"She was a wonderful friend but a wretched enemy, so you always made sure she was a friend"
Folks around Bodega
Bay are still pretty smug about their David and Goliath
encounter with PG&E back in the 1960s. Why shouldn't they be? When Pacific
Gas and Electric announced plans to create a nuclear power plant on Bodega
Head, there was no Coastal Commission and no California Environmental
Quality Act. But when the dust cleared, PG&E had scrapped the plans and
there was nothing but a big crater where the nuclear reactor would have
been -- a site locals now call The Hole in the Head.
In 1961 PG&E announced plans for an atomic reactor on the picturesque promontory near the southern end of Sonoma County. The Public Utilities Commission okayed the permit, subject to approval from the Atomic Energy Commission. PG&E started digging a 70-foot shaft for the reactor and put up signs announcing "The Atomic Park."
Then Rose Gaffney got mad.
A rancher with holdings out on Bodega Head, Gaffney was (to use a geologic word) flinty. "She was a wonderful friend but a wretched enemy," recalls Don Howe of Salmon Creek, "so you always made sure she was a friend." Even friends of the feisty landholder called her stubborn and irascible. (She once told a reporter Bodega Bay was "a village of 350 souls and a few heels.") Her spread included the mud flats where fishermen moored their boats, a stretch of land PG&E now wanted to acquire for its road out to the Head.
Gaffney wasn't keen on selling her land, and eventually she got riled about the whole project. The irresistible force (the world's largest utility) had met the proverbial immovable object (Gaffney).
Locals credit the prickly rancher as the one who really galvanized public opinion against the plant. Other opponents included Hazel Mitchell, a Bodega Bay waitress who was shocked when hundreds of people signed her petition against the plant, and Doris Sloan, later a professor of environmental science at Berkeley. When Sloan who took geologist Pierre Saint-Amand on a walking tour of the site, he discovered a flaw PG&E had overlooked: The San Andreas Fault, the Bad Boy of California quakes, went right through Bodega Head.

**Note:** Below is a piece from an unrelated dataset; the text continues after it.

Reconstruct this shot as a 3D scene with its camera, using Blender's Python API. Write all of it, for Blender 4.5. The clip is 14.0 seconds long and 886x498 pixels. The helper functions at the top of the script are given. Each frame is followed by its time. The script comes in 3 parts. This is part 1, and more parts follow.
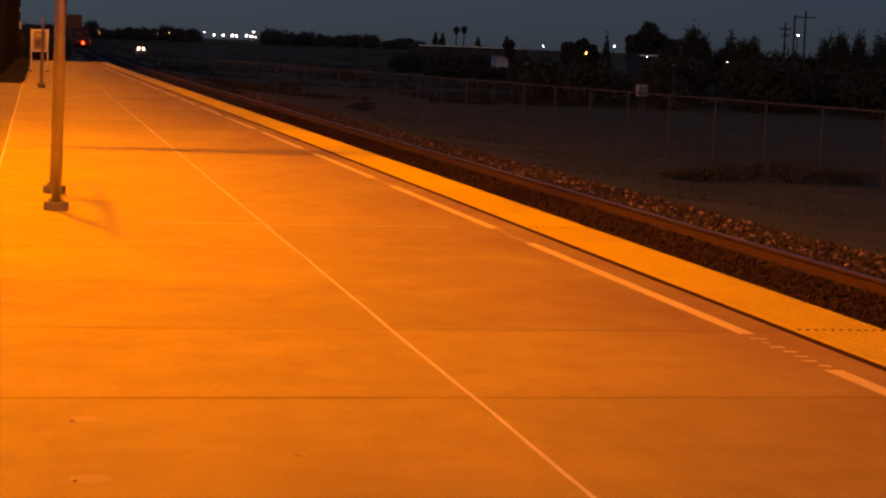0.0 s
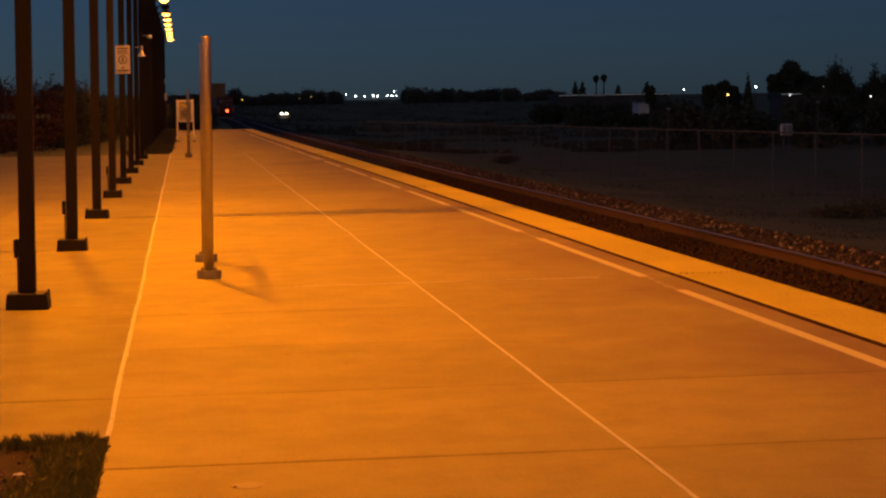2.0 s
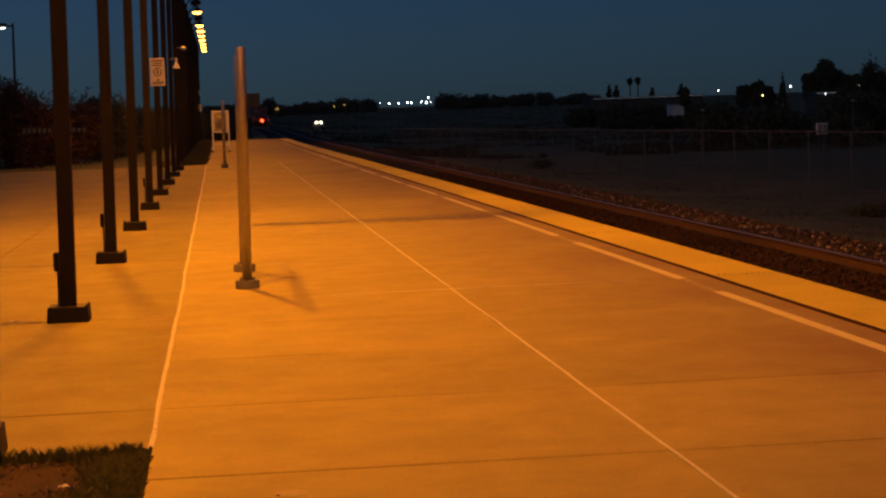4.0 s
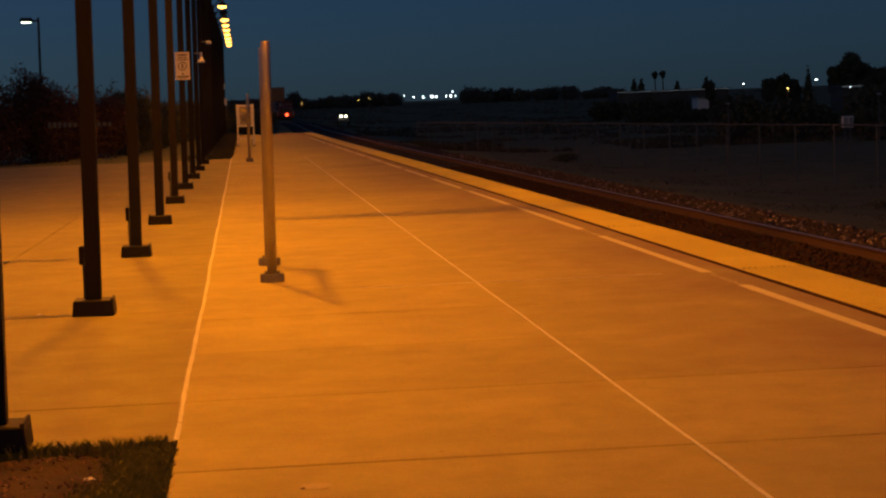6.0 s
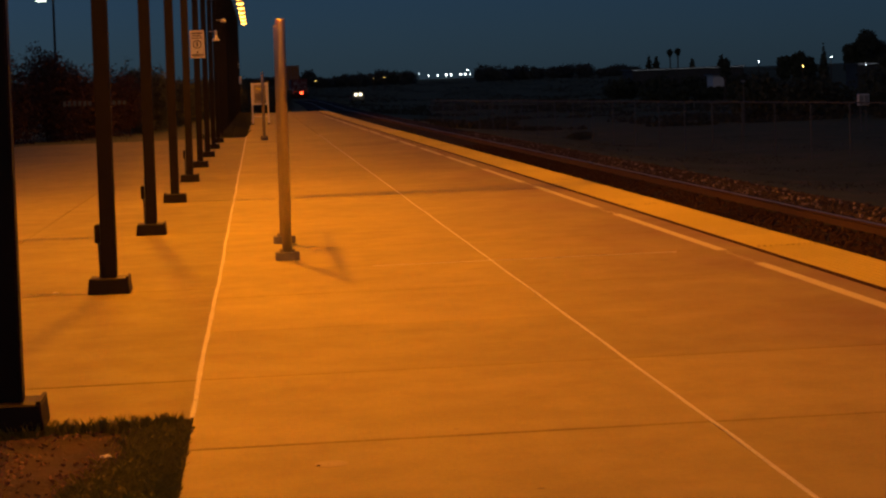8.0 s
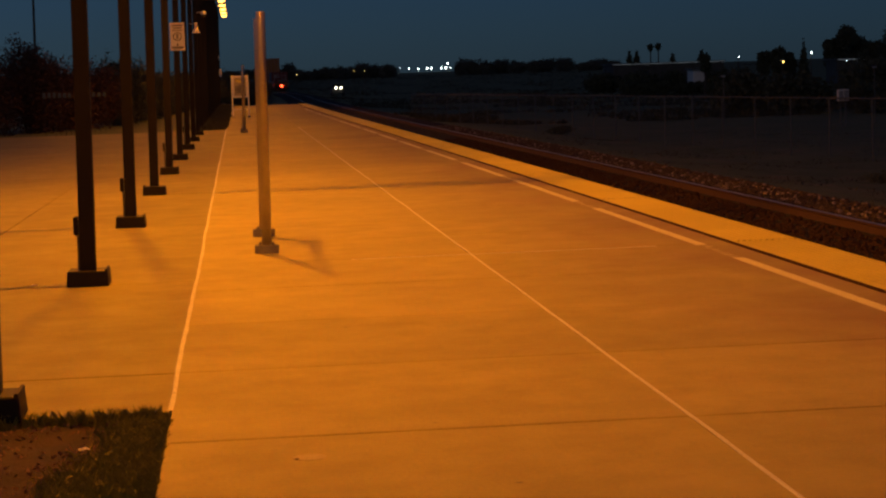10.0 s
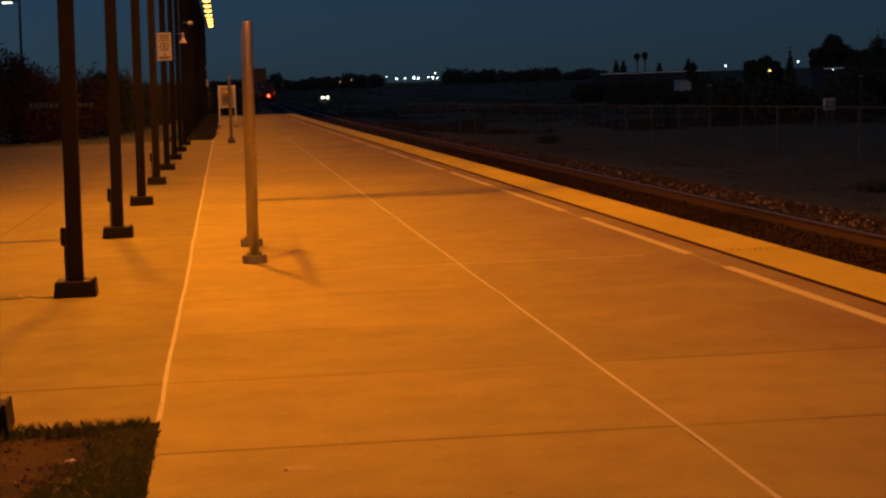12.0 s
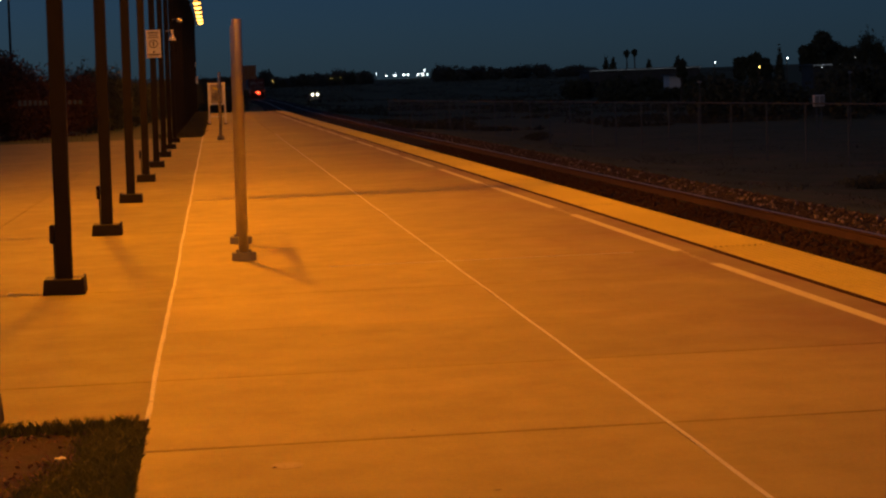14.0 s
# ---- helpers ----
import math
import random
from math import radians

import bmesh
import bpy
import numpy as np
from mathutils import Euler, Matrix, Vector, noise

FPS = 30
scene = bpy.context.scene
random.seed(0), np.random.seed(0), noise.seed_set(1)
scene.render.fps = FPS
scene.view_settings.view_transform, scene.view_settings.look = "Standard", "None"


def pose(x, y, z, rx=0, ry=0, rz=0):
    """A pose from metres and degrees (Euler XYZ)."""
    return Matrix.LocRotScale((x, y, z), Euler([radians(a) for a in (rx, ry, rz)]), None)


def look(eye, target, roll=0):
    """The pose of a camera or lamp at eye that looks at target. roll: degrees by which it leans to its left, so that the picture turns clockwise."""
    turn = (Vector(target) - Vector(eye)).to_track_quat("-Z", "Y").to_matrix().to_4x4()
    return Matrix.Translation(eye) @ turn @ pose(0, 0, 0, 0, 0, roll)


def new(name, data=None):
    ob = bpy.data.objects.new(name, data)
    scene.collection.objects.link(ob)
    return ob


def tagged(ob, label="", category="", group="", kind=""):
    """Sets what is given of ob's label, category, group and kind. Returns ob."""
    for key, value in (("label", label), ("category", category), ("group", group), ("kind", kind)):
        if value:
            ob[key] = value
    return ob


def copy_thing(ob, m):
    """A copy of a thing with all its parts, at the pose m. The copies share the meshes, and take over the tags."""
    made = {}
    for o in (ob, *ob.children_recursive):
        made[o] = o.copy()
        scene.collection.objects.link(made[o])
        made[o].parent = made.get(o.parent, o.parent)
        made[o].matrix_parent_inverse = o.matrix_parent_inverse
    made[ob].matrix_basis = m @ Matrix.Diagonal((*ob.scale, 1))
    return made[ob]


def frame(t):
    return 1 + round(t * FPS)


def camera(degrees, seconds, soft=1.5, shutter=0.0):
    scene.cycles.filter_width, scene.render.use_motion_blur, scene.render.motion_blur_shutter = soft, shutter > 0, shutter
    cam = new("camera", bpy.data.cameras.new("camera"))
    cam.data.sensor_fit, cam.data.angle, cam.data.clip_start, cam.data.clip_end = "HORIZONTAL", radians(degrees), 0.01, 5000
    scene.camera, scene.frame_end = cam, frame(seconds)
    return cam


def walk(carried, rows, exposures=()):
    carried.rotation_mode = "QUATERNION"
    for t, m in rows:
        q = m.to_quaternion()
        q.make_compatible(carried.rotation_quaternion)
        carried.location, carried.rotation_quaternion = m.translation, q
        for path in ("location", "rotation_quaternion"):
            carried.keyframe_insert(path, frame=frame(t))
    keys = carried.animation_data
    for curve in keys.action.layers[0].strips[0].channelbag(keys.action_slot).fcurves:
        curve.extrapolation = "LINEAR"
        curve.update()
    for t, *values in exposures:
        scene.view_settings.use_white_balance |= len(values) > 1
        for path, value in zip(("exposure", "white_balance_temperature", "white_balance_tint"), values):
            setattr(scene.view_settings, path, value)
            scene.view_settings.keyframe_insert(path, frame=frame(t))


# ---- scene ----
cam = camera(25.0, 14.0, soft=2.3)
PATH = [
    (0, (0.082, 0.074, 1.482), (0.484, 2.023, 1.283), 2.0),
    (0.1, (0.0818, 0.073, 1.483), (0.4864, 2.023, 1.2994), 1.4),
    (0.2, (0.0816, 0.072, 1.484), (0.4777, 2.0244, 1.3078), 1.28),
    (0.5, (0.081, 0.069, 1.487), (0.461, 2.026, 1.333), 0.8),
    (1, (0.076, 0.074, 1.481), (0.454, 2.033, 1.333), 0.6),
    (1.2, (0.0772, 0.0612, 1.4858), (0.4507, 2.0205, 1.3386), 0.28),
    (1.4, (0.0784, 0.0484, 1.4906), (0.435, 2.0109, 1.3443), -0.04),
    (1.5, (0.079, 0.042, 1.493), (0.429, 2.006, 1.347), -0.2),
    (1.6, (0.0772, 0.042, 1.4938), (0.4247, 2.0063, 1.3493), -0.36),
    (1.7, (0.0754, 0.042, 1.4946), (0.419, 2.007, 1.3512), -0.52),
    (1.8, (0.0736, 0.042, 1.4954), (0.3989, 2.0101, 1.3517), -0.68),
    (1.9, (0.0718, 0.042, 1.4962), (0.3813, 2.0126, 1.351), -0.84),
    (2, (0.07, 0.042, 1.497), (0.326, 2.02, 1.349), -1.0),
    (2.1, (0.0682, 0.039, 1.4966), (0.3161, 2.0179, 1.347), -1.2),
    (2.2, (0.0664, 0.036, 1.4962), (0.2976, 2.0168, 1.345), -1.4),
    (2.3, (0.0646, 0.033, 1.4958), (0.2954, 2.0139, 1.3447), -1.6),
    (2.5, (0.061, 0.027, 1.495), (0.286, 2.008, 1.343), -2.0),
    (2.7, (0.0612, 0.024, 1.4957), (0.2866, 2.0057, 1.3471), -2.01),
    (5, (0.063, -0.01, 1.504), (0.2711, 1.9742, 1.3639), -2.16),
    (5.5, (0.065, 0.002, 1.502), (0.2659, 1.987, 1.3621), -2.15),
    (6, (0.063, 0.005, 1.499), (0.2579, 1.9901, 1.3527), -2.19),
    (6.5, (0.064, -0.007, 1.492), (0.2532, 1.9771, 1.3256), -2.2),
    (7, (0.062, 0.015, 1.495), (0.2618, 1.9971, 1.3177), -1.87),
    (7.5, (0.06, 0.003, 1.497), (0.2376, 1.9881, 1.3304), -2.3),
    (10, (0.062, 0.009, 1.497), (0.2611, 1.9914, 1.3225), -1.98),
    (10.5, (0.064, -0.003, 1.498), (0.2677, 1.9798, 1.334), -2.22),
    (11, (0.065, 0.006, 1.496), (0.2715, 1.989, 1.3381), -2.2),
    (11.5, (0.064, 0.011, 1.498), (0.2688, 1.9936, 1.3325), -2.19),
    (12, (0.059, 0.034, 1.496), (0.2711, 2.0158, 1.3306), -2.08),
    (12.5, (0.07, 0.009, 1.493), (0.2891, 1.9898, 1.3247), -2.14),
    (13, (0.067, 0.001, 1.496), (0.2884, 1.9814, 1.3256), -2.04),
    (13.5, (0.062, 0.011, 1.495), (0.284, 1.9913, 1.3244), -2.04),
    (14, (0.064, 0.015, 1.5), (0.2859, 1.9955, 1.3311), -2.13),
]
EXPOSURES = [(0.0, 0.70, 9400, 41), (1.0, 0.67, 8250, 27), (1.5, 0.54, 7800, 21), (2.5, 0.31, 7450, 18), (5.0, 0.15, 6750, 10), (7.5, 0.07, 6950, 13), (14.0, 0.03, 6750, 10)]
SKY_STRENGTH, SUN_ELEVATION, SUN_TURN, SKY_TINT = 0.0136, 30.0, 315.0, (0.160, 0.362, 0.77)
SODIUM, SODIUM_COLOR = 1290, (1.0, 0.297, 0.002)
LAMP_TILT, LAMP_CONE, LAMP_BLEND = 14, 166, 0.55
FILL, FILL_TURN, FILL_ELEVATION = 0.10, 25.0, 22.0
walk(cam, [(t, look(eye, target, roll)) for t, eye, target, roll in PATH], EXPOSURES)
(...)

Armed with this geologic ammunition, locals lobbied hard for PG&E to pack up and go away. Geologists from the Kennedy administration confirmed the fault. PG&E pressed to build the reactor anyway, but in 1963 the PUC turned down their request. The dramatic 8.5 Anchorage quake in 1964 caused slippage on Bodega Head, which put the idea to rest for good.
PG&E sold the land they had acquired to State Parks for $1. The Hole in the Head is now a duck-pond, a favorite stop-over on the Pacific Flyway, and the Head is now part of Sonoma Coast State Beaches. It's a park alright, but not an atomic one.